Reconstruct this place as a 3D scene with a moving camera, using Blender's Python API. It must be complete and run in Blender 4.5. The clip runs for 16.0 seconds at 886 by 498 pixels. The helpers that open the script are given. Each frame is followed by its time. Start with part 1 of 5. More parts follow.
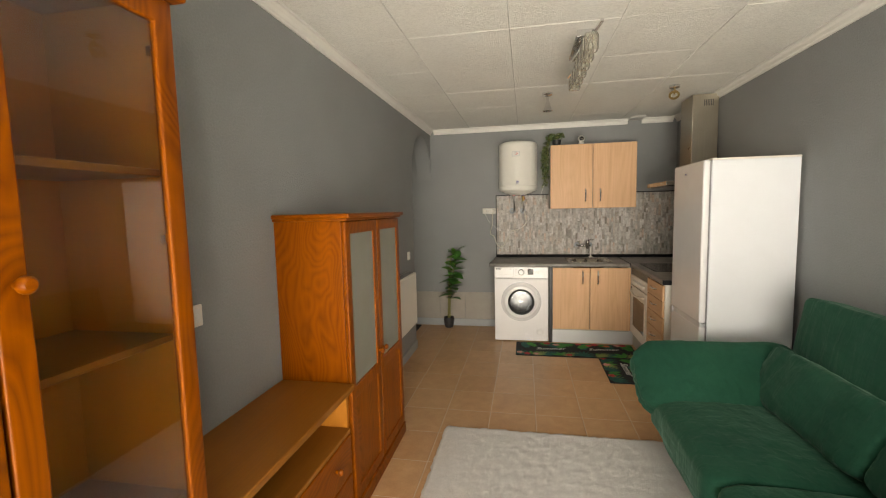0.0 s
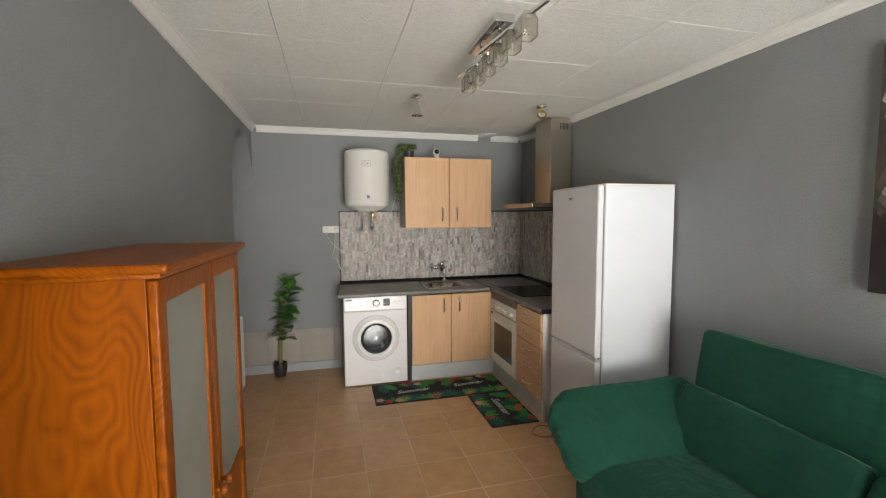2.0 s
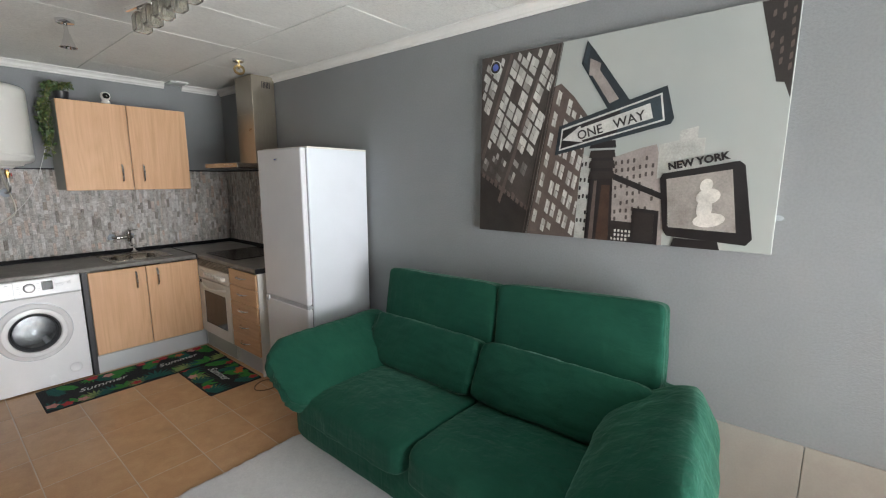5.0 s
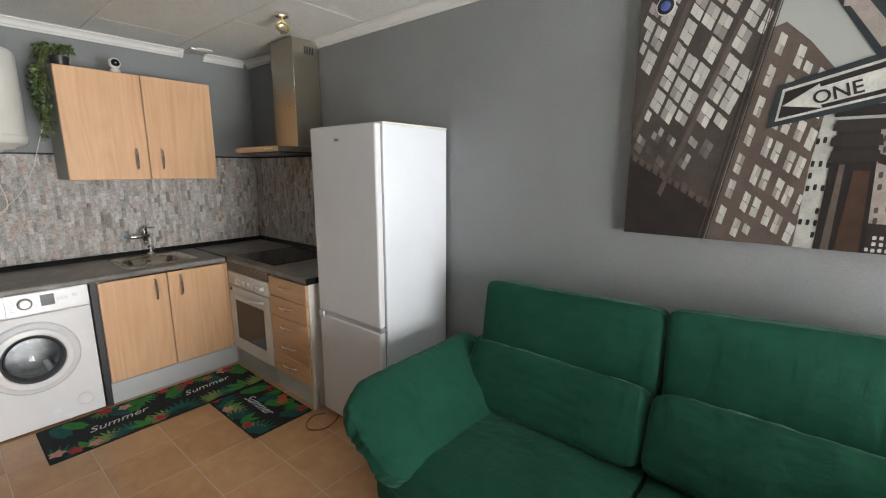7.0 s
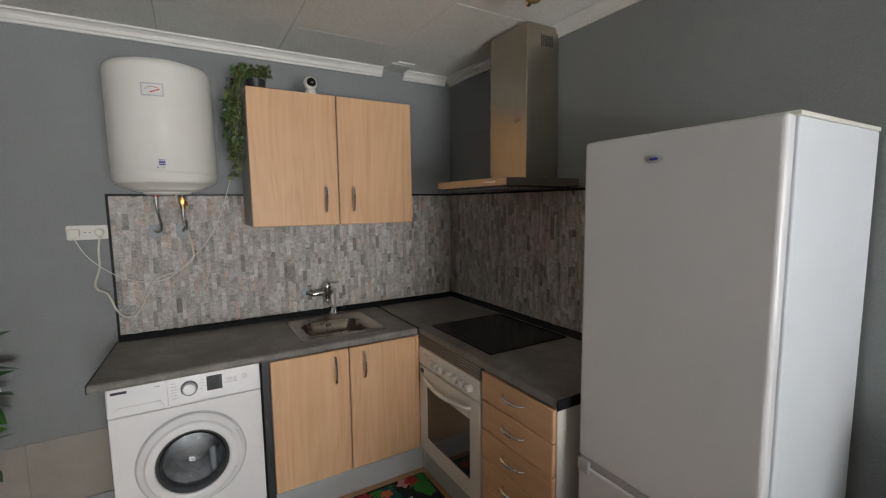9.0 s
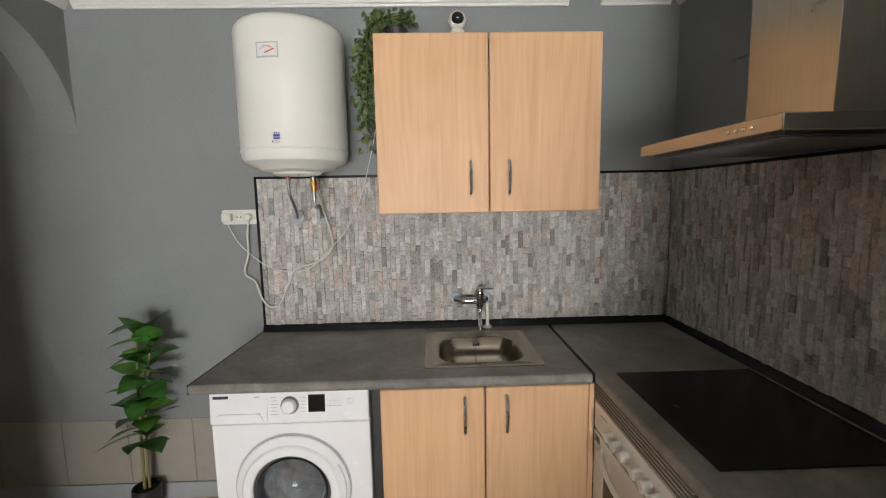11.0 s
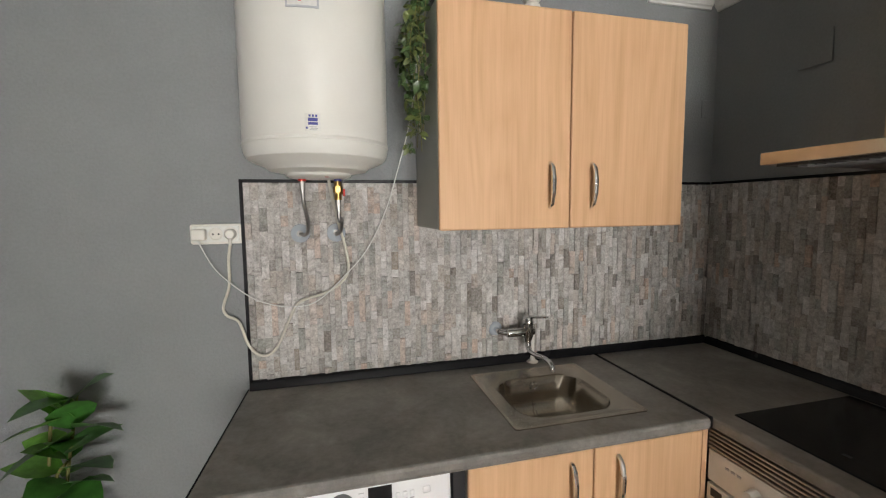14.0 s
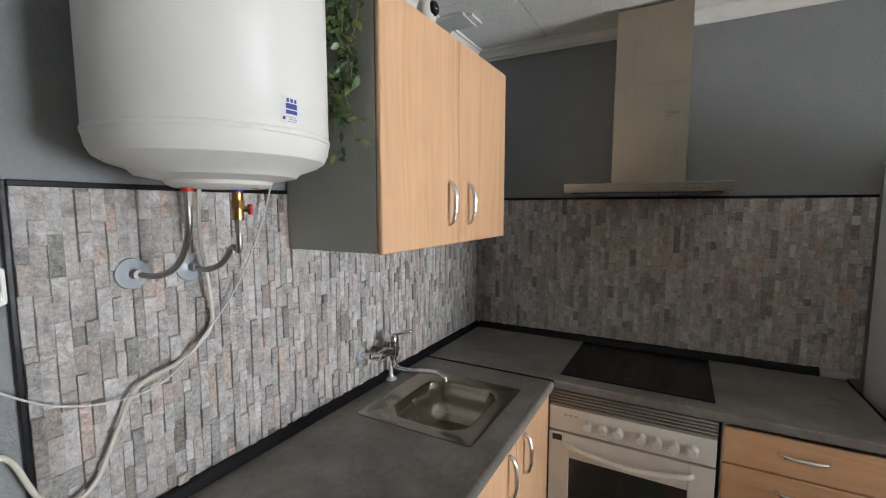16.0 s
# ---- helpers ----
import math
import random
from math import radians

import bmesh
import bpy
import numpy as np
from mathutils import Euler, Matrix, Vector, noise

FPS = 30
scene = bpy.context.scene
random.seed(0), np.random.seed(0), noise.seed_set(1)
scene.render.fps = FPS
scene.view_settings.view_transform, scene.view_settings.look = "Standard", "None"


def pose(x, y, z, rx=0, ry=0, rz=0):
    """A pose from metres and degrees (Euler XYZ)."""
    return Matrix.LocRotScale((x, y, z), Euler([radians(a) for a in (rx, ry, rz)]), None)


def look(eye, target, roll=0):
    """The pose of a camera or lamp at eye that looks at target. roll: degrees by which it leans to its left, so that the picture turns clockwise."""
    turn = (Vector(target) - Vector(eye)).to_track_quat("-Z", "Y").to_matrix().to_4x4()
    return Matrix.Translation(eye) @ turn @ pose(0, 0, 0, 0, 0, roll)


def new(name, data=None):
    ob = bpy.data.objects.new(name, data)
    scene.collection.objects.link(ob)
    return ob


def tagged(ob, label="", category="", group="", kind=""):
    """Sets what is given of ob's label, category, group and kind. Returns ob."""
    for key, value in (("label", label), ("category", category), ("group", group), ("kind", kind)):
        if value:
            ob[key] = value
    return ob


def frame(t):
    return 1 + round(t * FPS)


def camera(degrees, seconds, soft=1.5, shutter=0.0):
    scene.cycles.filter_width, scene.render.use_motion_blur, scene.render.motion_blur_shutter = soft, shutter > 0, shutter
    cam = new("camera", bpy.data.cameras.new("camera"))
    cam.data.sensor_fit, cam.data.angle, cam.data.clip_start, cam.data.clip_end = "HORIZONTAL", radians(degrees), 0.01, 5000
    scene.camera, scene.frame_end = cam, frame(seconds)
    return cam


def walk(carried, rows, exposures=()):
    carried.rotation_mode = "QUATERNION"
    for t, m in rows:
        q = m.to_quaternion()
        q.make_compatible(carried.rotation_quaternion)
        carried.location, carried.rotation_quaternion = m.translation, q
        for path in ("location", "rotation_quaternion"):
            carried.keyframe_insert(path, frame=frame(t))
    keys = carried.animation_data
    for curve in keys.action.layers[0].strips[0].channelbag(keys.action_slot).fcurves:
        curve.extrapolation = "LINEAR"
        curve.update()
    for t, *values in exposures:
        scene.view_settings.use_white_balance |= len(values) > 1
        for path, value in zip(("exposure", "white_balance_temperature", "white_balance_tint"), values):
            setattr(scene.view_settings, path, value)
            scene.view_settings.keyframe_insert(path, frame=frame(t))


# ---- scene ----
cam = camera(91.9, 16.0, soft=1.15)
PATH = [
    (0, (0.049, -0.19, 1.517), (-0.328, 1.765, 1.334), -1.3),
    (0.5, (-0.01, -0.016, 1.549), (-0.246, 1.965, 1.409), -1.1),
    (1, (-0.187, 0.284, 1.576), (-0.188, 2.279, 1.433), -0.8),
    (1.5, (-0.294, 0.506, 1.589), (-0.052, 2.486, 1.441), -0.4),
    (2, (-0.392, 0.6, 1.608), (0.111, 2.53, 1.46), -0.3),
    (2.5, (-0.482, 0.499, 1.609), (0.269, 2.348, 1.468), -0.2),
    (3, (-0.557, 0.382, 1.609), (0.479, 2.087, 1.474), -0.1),
    (3.5, (-0.559, 0.34, 1.618), (0.631, 1.938, 1.45), -0.1),
    (4, (-0.581, 0.282, 1.592), (0.765, 1.746, 1.376), -0.4),
    (4.2, (-0.552, 0.283, 1.599), (0.84, 1.699, 1.356), -0.3),
    (6.3, (-0.322, 0.828, 1.585), (1.293, 1.949, 1.218), 0.2),
    (6.5, (-0.297, 0.943, 1.582), (1.283, 2.114, 1.216), 0.2),
    (7, (-0.283, 1.247, 1.576), (1.23, 2.501, 1.206), -0.0),
    (7.5, (-0.225, 1.552, 1.59), (1.161, 2.944, 1.214), -0.2),
    (8, (-0.181, 1.892, 1.603), (1.062, 3.422, 1.266), -0.4),
    (8.5, (-0.106, 2.192, 1.612), (1.018, 3.824, 1.34), -0.5),
    (9, (0.057, 2.469, 1.611), (1.064, 4.184, 1.399), -0.7),
    (9.5, (0.219, 2.62, 1.616), (1.059, 4.425, 1.425), -0.8),
    (10, (0.325, 2.801, 1.589), (0.923, 4.7, 1.398), -0.8),
    (10.2, (0.378, 2.887, 1.584), (0.861, 4.817, 1.379), -0.9),
    (12.3, (0.659, 3.218, 1.532), (0.367, 5.177, 1.255), -0.9),
    (12.5, (0.635, 3.24, 1.542), (0.382, 5.204, 1.258), -0.8),
    (13, (0.445, 3.314, 1.556), (0.359, 5.294, 1.288), -0.6),
    (13.5, (0.22, 3.407, 1.563), (0.394, 5.387, 1.341), -0.4),
    (14, (0.004, 3.569, 1.567), (0.503, 5.497, 1.38), -0.6),
    (14.5, (-0.176, 3.724, 1.591), (0.642, 5.54, 1.414), -0.5),
    (15, (-0.363, 3.871, 1.596), (0.777, 5.505, 1.424), -0.5),
    (15.5, (-0.497, 4.004, 1.609), (0.951, 5.371, 1.424), -0.4),
    (16, (-0.604, 4.178, 1.63), (1.138, 5.14, 1.434), -0.0),
]
walk(cam, [(t, look(eye, target, roll)) for t, eye, target, roll in PATH], [(0, -0.13, 7950, 10), (1.5, -0.15, 7050, 10), (3, -0.04, 6650, 10), (4, -0.16, 6200, 10), (7.5, -0.02, 6500, 10), (8.5, -0.42, 6400, 10), (9.0, -0.52, 6450, 10), (9.5, -0.4, 6500, 10), (10, -0.18, 6600, 10), (12.5, 0.18, 6500, 10), (14.5, 0.09, 6750, 10), (16, 0.27, 6050, 10)])

# ---- light ----
world = bpy.data.worlds.new("sky")
scene.world = world
world.use_nodes = True
wn = world.node_tree.nodes
sky = wn.new("ShaderNodeTexSky")
sky.sky_type, sky.sun_disc = "NISHITA", False
sky.sun_elevation, sky.sun_rotation = radians(48), radians(35)
world.node_tree.links.new(sky.outputs[0], wn["Background"].inputs[0])
wn["Background"].inputs[1].default_value = 0.12

sun_lamp = new("sun", bpy.data.lights.new("sun", "SUN"))
sun_lamp.data.energy, sun_lamp.data.angle, sun_lamp.data.color = 3.0, radians(0.5), (1.0, 0.95, 0.88)
sun_lamp.matrix_world = pose(0, 0, 6, 42, 0, -215)

# daylight that enters by the glazed door at the end of the room
daylight = new("daylight", bpy.data.lights.new("daylight", "AREA"))
daylight.data.shape, daylight.data.size, daylight.data.size_y = "RECTANGLE", 1.85, 1.8
daylight.data.spread = radians(108)
daylight.data.energy, daylight.data.color = 80, (0.99, 0.985, 0.97)
daylight.matrix_world = pose(0.42, -1.66, 0.95, 103, 0, 0)
scene.view_settings.exposure = 0.0

# ---- building tools ----
ROOT = {}


def join(*bms):
    out = bmesh.new()
    for b in bms:
        me = bpy.data.meshes.new("tmp")
        b.to_mesh(me)
        out.from_mesh(me)
        bpy.data.meshes.remove(me)
        b.free()
    return out


def bx(x0, x1, y0, y1, z0, z1, bev=0.0, seg=2):
    b = bmesh.new()
    bmesh.ops.create_cube(b, size=1)
    for v in b.verts:
        v.co = Vector(((x0 + x1) / 2 + v.co.x * (x1 - x0), (y0 + y1) / 2 + v.co.y * (y1 - y0), (z0 + z1) / 2 + v.co.z * (z1 - z0)))
    if bev:
        bmesh.ops.bevel(b, geom=b.edges[:], offset=bev, segments=seg, affect="EDGES", profile=0.5)
    return b


def turned(profile, centre=(0, 0, 0), axis="z", seg=32, arc=(0, 360), cap=False):
    """Spins a profile of (radius, height) round an axis through centre."""
    b = bmesh.new()
    full = arc[1] - arc[0] >= 360
    n = seg if full else seg + 1
    rings = []
    for r, h in profile:
        ring = []
        for k in range(n):
            a = radians(arc[0] + (arc[1] - arc[0]) * k / seg)
            u, w = r * math.cos(a), r * math.sin(a)
            p = {"z": (u, w, h), "x": (h, u, w), "y": (w, h, u)}[axis]
            ring.append(b.verts.new(Vector(centre) + Vector(p)))
        rings.append(ring)
    for ra, rb in zip(rings, rings[1:]):
        for k in range(seg):
            b.faces.new((ra[k], ra[(k + 1) % n], rb[(k + 1) % n], rb[k]))
    if full and cap:
        for ring, flip in ((rings[0], True), (rings[-1], False)):
            if (ring[0].co - ring[seg // 2].co).length > 1e-5:
                b.faces.new(ring[::-1] if flip else ring)
    bmesh.ops.remove_doubles(b, verts=b.verts[:], dist=1e-6)
    bmesh.ops.recalc_face_normals(b, faces=b.faces[:])
    return b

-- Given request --
All lines above from the one containing "pose from metres" to the one containing "of a camera" must be repeated exactly, both lines included, and no others.

-- Right answer --
    """A pose from metres and degrees (Euler XYZ)."""
    return Matrix.LocRotScale((x, y, z), Euler([radians(a) for a in (rx, ry, rz)]), None)


def look(eye, target, roll=0):
    """The pose of a camera or lamp at eye that looks at target. roll: degrees by which it leans to its left, so that the picture turns clockwise."""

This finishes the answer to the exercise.